Ask Mehmet: What is a wedding dollar?

  • Published
  • By Mehmet Birbiri
  • 39th Air Base Wing Host Nation Advisor
"Mehmet, I have seen pieces of paper that very closely resemble the U.S. $1 bill on base. Some of them have been passed off as real money at some vendors on base recently. I've heard they are called 'wedding dollars.' What are they and how are used?"

Those pieces of paper you have seen look exactly like the real U.S. $1 bill. They are fake banknotes, and it can be difficult to distinguish them from real ones. Since they are used mainly in Turkish weddings, they are called 'wedding dollars.'

It might look odd to you, but if you go to a Turkish wedding party you will see the guests throwing paper money onto the heads of dancing guests. That is an old tradition for which the real purpose has been lost.

Formerly, and I mean many years ago, the musicians used to play in wedding ceremonies free of charge. The only income they had was the tips given by the guests. Tipping the musicians is done not by giving money directly to the musicians, but by throwing money onto the heads of the dancing guests. A child tasked by the musicians collects the money from the dancing stage. Now, although the musicians are paid well enough for their service, the old tradition still continues.

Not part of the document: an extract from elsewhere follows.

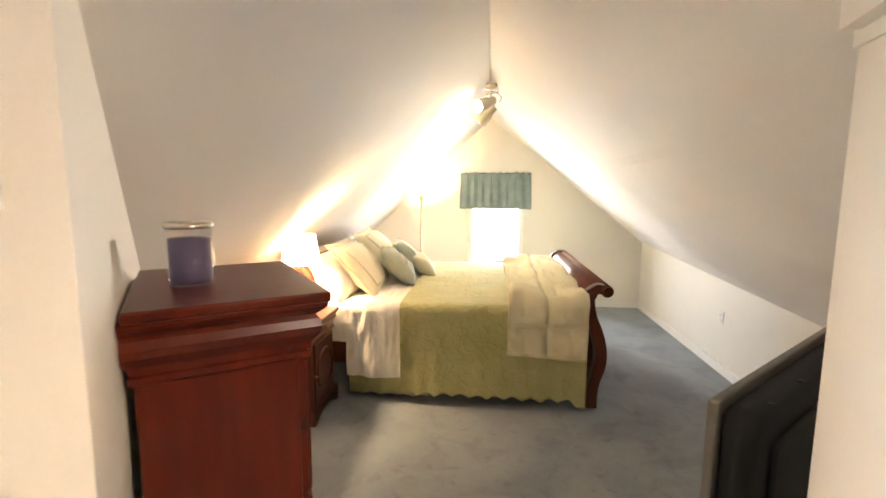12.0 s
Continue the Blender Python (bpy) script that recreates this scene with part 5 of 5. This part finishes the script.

Many times the musicians collect more money than their actual fee from the banknotes thrown onto the heads of the celebrating people. The smallest Turkish banknote is a 5 Turkish lira, but a U.S. $1 bill is about 2 Turkish lira. Thus, throwing a $1 bill costs less. For that reason the $1 bill is popular for wedding ceremonies.
Some people try to take advantage of that tradition by printing fake $1 bills and selling them for a much cheaper price, which is where the fake money you have been seeing on base comes from.

Please remember that using counterfeit money is a crime and can get you into trouble. I'm not advising that everyone stop using $1 bills so there's no chance of accidentally using a fake one. However, it's not a bad idea to take a moment to ensure the $1 bills you're using are the real deal.